Task details
All of the listing below must be repeated word for word. Pictures are the only thing to omit.

Dataset content
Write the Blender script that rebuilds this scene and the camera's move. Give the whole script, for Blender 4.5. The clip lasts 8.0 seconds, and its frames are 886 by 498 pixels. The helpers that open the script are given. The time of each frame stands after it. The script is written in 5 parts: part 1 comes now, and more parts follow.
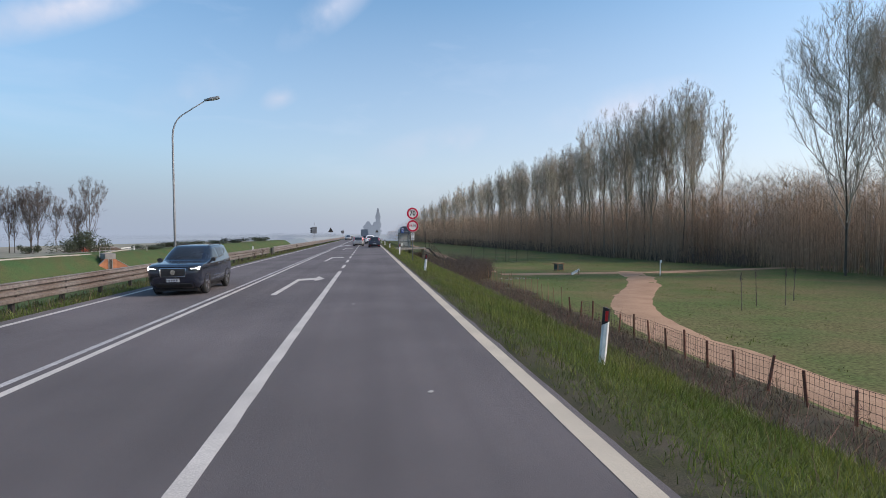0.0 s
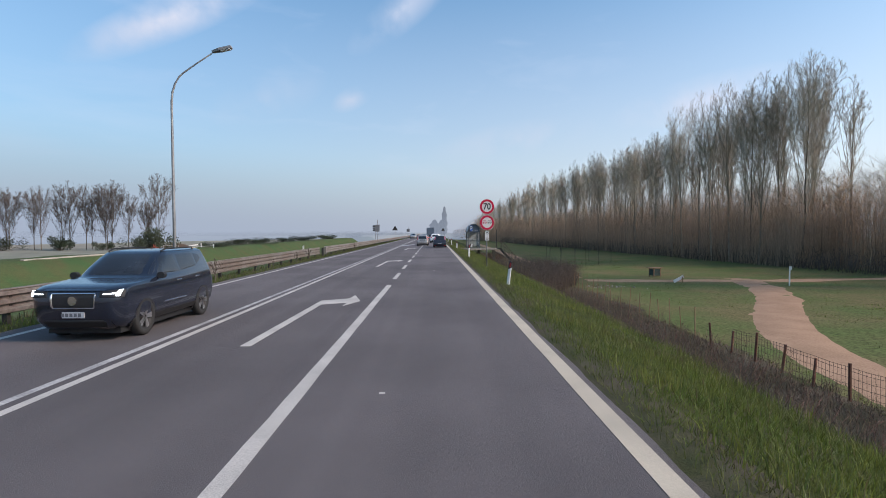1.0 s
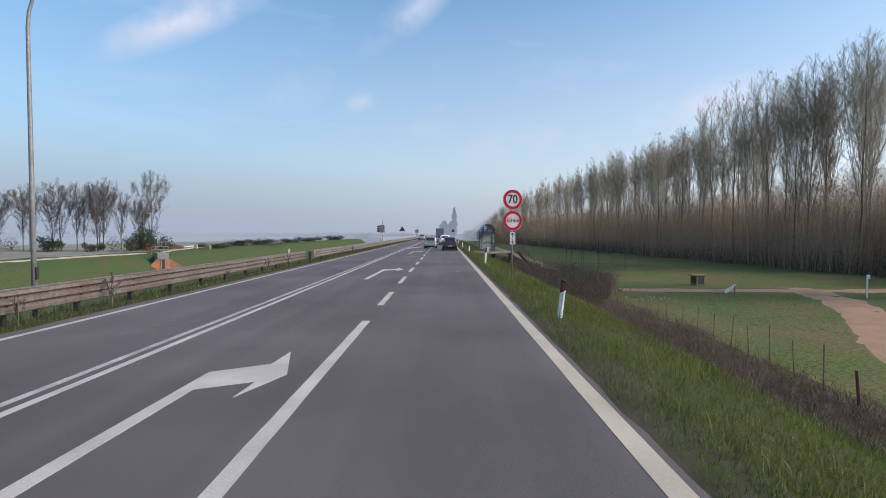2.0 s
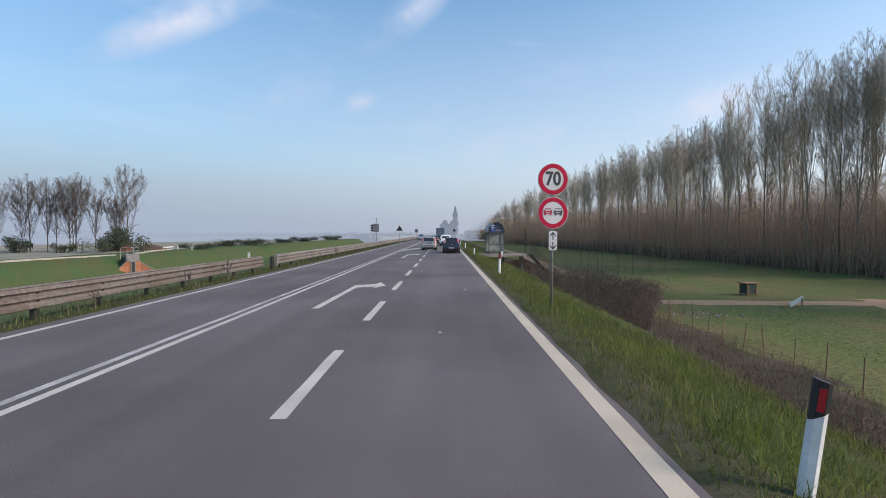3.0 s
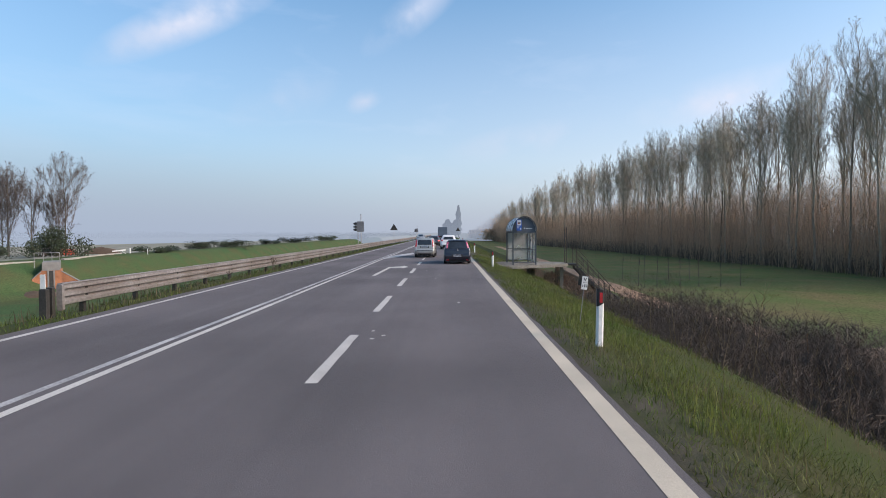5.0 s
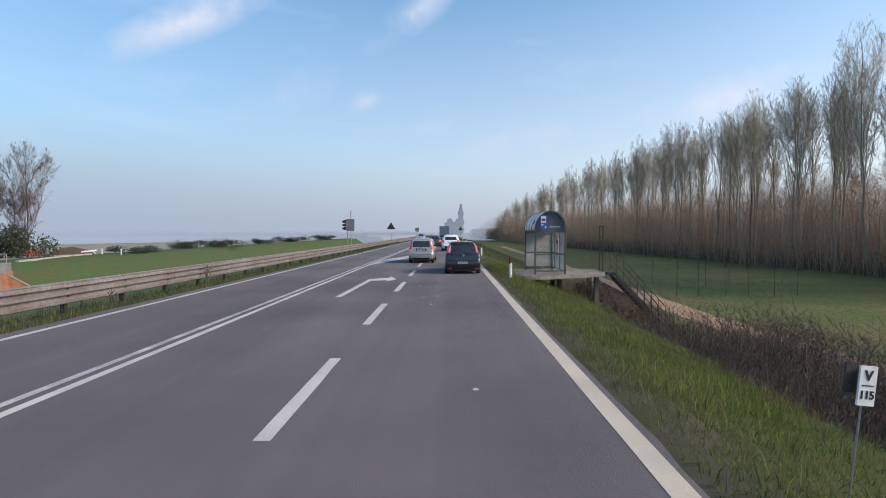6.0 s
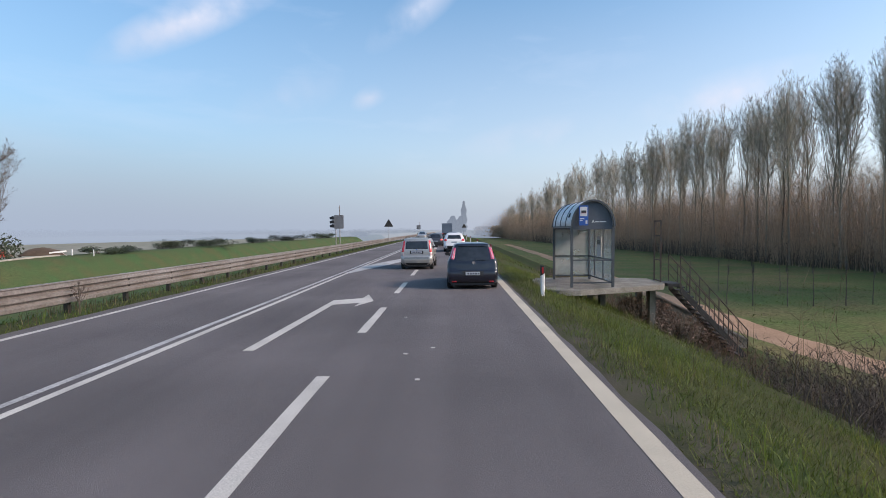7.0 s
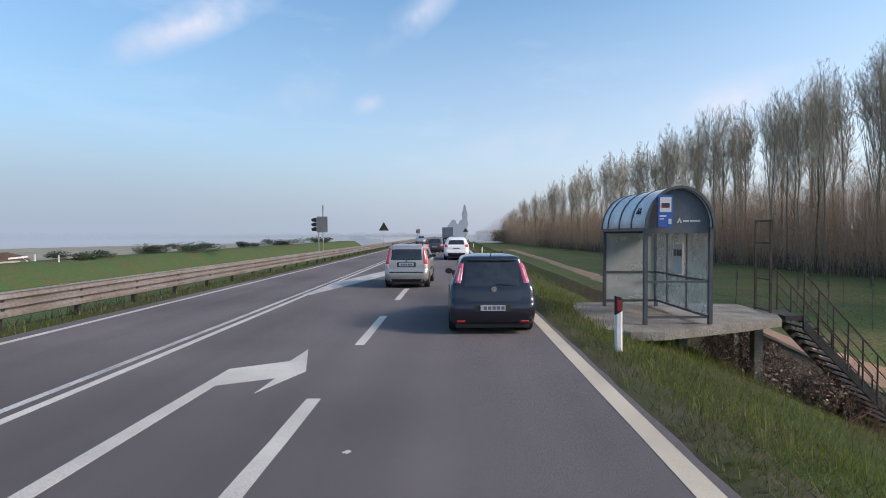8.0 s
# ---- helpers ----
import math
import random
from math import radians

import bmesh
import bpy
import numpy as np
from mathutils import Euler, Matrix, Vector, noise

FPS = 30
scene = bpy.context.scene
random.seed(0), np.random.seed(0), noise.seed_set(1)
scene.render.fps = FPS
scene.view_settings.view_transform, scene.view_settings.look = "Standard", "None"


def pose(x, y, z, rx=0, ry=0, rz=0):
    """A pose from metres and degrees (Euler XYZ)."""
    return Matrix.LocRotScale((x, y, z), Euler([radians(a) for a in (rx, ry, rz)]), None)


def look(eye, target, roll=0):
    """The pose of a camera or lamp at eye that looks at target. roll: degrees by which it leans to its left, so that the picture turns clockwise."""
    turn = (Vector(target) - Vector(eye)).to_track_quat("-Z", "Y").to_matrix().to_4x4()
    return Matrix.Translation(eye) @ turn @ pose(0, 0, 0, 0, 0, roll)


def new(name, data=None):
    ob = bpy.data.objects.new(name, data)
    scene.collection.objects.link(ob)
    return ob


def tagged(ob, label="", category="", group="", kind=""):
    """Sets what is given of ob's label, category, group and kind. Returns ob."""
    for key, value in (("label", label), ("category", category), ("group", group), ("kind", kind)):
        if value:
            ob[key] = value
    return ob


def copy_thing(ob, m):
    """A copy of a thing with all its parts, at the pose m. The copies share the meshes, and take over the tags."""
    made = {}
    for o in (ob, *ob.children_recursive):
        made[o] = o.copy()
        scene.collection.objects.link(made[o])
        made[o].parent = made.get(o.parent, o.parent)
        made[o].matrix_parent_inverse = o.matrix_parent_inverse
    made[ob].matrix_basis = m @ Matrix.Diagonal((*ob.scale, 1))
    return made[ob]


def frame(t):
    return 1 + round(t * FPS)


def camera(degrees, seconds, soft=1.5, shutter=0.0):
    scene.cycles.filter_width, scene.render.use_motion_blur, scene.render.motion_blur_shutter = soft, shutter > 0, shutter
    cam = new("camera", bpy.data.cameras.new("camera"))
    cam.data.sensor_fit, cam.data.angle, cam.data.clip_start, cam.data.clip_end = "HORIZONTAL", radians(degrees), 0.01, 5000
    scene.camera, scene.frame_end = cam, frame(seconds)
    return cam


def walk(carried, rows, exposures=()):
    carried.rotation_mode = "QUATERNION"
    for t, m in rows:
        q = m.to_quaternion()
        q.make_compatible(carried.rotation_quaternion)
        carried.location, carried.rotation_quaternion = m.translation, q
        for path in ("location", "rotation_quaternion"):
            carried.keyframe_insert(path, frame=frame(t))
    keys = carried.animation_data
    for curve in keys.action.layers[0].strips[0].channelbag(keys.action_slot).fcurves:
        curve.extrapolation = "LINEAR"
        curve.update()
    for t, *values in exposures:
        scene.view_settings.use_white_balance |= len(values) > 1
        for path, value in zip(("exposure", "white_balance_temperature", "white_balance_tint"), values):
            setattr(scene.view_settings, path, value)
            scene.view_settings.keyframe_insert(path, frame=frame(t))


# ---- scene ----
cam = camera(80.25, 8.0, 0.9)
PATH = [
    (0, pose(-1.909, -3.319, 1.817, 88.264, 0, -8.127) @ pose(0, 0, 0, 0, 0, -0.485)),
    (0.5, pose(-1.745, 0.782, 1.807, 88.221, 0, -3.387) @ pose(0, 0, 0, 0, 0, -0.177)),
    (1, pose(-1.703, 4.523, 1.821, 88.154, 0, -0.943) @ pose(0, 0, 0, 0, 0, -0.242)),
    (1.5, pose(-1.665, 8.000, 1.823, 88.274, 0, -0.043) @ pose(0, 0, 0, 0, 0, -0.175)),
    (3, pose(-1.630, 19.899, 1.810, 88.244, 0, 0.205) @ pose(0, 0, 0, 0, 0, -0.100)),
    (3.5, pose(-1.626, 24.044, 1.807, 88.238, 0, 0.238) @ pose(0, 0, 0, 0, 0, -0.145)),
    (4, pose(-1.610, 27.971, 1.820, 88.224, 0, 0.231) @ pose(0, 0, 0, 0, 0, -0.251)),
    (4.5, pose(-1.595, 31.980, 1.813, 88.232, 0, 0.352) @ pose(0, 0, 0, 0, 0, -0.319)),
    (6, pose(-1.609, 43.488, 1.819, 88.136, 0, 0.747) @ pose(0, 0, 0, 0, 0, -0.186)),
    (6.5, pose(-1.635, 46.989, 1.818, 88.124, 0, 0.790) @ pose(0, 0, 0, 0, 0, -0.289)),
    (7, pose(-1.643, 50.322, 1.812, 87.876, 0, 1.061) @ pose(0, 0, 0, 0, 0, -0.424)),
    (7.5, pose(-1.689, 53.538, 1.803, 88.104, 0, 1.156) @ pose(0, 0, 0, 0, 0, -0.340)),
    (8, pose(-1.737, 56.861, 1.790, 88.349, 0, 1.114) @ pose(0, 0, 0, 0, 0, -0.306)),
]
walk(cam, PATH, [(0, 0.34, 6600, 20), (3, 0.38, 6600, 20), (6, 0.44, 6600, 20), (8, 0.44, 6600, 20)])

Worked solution
Write the Blender script that rebuilds this scene and the camera's move. Give the whole script, for Blender 4.5. The clip lasts 8.0 seconds, and its frames are 886 by 498 pixels. The helpers that open the script are given. The time of each frame stands after it. The script is written in 5 parts: part 1 comes now, and more parts follow.
0.0 s
1.0 s
2.0 s
3.0 s
5.0 s
6.0 s
7.0 s
8.0 s
# ---- helpers ----
import math
import random
from math import radians

import bmesh
import bpy
import numpy as np
from mathutils import Euler, Matrix, Vector, noise

FPS = 30
scene = bpy.context.scene
random.seed(0), np.random.seed(0), noise.seed_set(1)
scene.render.fps = FPS
scene.view_settings.view_transform, scene.view_settings.look = "Standard", "None"


def pose(x, y, z, rx=0, ry=0, rz=0):
    """A pose from metres and degrees (Euler XYZ)."""
    return Matrix.LocRotScale((x, y, z), Euler([radians(a) for a in (rx, ry, rz)]), None)


def look(eye, target, roll=0):
    """The pose of a camera or lamp at eye that looks at target. roll: degrees by which it leans to its left, so that the picture turns clockwise."""
    turn = (Vector(target) - Vector(eye)).to_track_quat("-Z", "Y").to_matrix().to_4x4()
    return Matrix.Translation(eye) @ turn @ pose(0, 0, 0, 0, 0, roll)


def new(name, data=None):
    ob = bpy.data.objects.new(name, data)
    scene.collection.objects.link(ob)
    return ob


def tagged(ob, label="", category="", group="", kind=""):
    """Sets what is given of ob's label, category, group and kind. Returns ob."""
    for key, value in (("label", label), ("category", category), ("group", group), ("kind", kind)):
        if value:
            ob[key] = value
    return ob


def copy_thing(ob, m):
    """A copy of a thing with all its parts, at the pose m. The copies share the meshes, and take over the tags."""
    made = {}
    for o in (ob, *ob.children_recursive):
        made[o] = o.copy()
        scene.collection.objects.link(made[o])
        made[o].parent = made.get(o.parent, o.parent)
        made[o].matrix_parent_inverse = o.matrix_parent_inverse
    made[ob].matrix_basis = m @ Matrix.Diagonal((*ob.scale, 1))
    return made[ob]


def frame(t):
    return 1 + round(t * FPS)


def camera(degrees, seconds, soft=1.5, shutter=0.0):
    scene.cycles.filter_width, scene.render.use_motion_blur, scene.render.motion_blur_shutter = soft, shutter > 0, shutter
    cam = new("camera", bpy.data.cameras.new("camera"))
    cam.data.sensor_fit, cam.data.angle, cam.data.clip_start, cam.data.clip_end = "HORIZONTAL", radians(degrees), 0.01, 5000
    scene.camera, scene.frame_end = cam, frame(seconds)
    return cam


def walk(carried, rows, exposures=()):
    carried.rotation_mode = "QUATERNION"
    for t, m in rows:
        q = m.to_quaternion()
        q.make_compatible(carried.rotation_quaternion)
        carried.location, carried.rotation_quaternion = m.translation, q
        for path in ("location", "rotation_quaternion"):
            carried.keyframe_insert(path, frame=frame(t))
    keys = carried.animation_data
    for curve in keys.action.layers[0].strips[0].channelbag(keys.action_slot).fcurves:
        curve.extrapolation = "LINEAR"
        curve.update()
    for t, *values in exposures:
        scene.view_settings.use_white_balance |= len(values) > 1
        for path, value in zip(("exposure", "white_balance_temperature", "white_balance_tint"), values):
            setattr(scene.view_settings, path, value)
            scene.view_settings.keyframe_insert(path, frame=frame(t))


# ---- scene ----
cam = camera(80.25, 8.0, 0.9)
PATH = [
    (0, pose(-1.909, -3.319, 1.817, 88.264, 0, -8.127) @ pose(0, 0, 0, 0, 0, -0.485)),
    (0.5, pose(-1.745, 0.782, 1.807, 88.221, 0, -3.387) @ pose(0, 0, 0, 0, 0, -0.177)),
    (1, pose(-1.703, 4.523, 1.821, 88.154, 0, -0.943) @ pose(0, 0, 0, 0, 0, -0.242)),
    (1.5, pose(-1.665, 8.000, 1.823, 88.274, 0, -0.043) @ pose(0, 0, 0, 0, 0, -0.175)),
    (3, pose(-1.630, 19.899, 1.810, 88.244, 0, 0.205) @ pose(0, 0, 0, 0, 0, -0.100)),
    (3.5, pose(-1.626, 24.044, 1.807, 88.238, 0, 0.238) @ pose(0, 0, 0, 0, 0, -0.145)),
    (4, pose(-1.610, 27.971, 1.820, 88.224, 0, 0.231) @ pose(0, 0, 0, 0, 0, -0.251)),
    (4.5, pose(-1.595, 31.980, 1.813, 88.232, 0, 0.352) @ pose(0, 0, 0, 0, 0, -0.319)),
    (6, pose(-1.609, 43.488, 1.819, 88.136, 0, 0.747) @ pose(0, 0, 0, 0, 0, -0.186)),
    (6.5, pose(-1.635, 46.989, 1.818, 88.124, 0, 0.790) @ pose(0, 0, 0, 0, 0, -0.289)),
    (7, pose(-1.643, 50.322, 1.812, 87.876, 0, 1.061) @ pose(0, 0, 0, 0, 0, -0.424)),
    (7.5, pose(-1.689, 53.538, 1.803, 88.104, 0, 1.156) @ pose(0, 0, 0, 0, 0, -0.340)),
    (8, pose(-1.737, 56.861, 1.790, 88.349, 0, 1.114) @ pose(0, 0, 0, 0, 0, -0.306)),
]
walk(cam, PATH, [(0, 0.34, 6600, 20), (3, 0.38, 6600, 20), (6, 0.44, 6600, 20), (8, 0.44, 6600, 20)])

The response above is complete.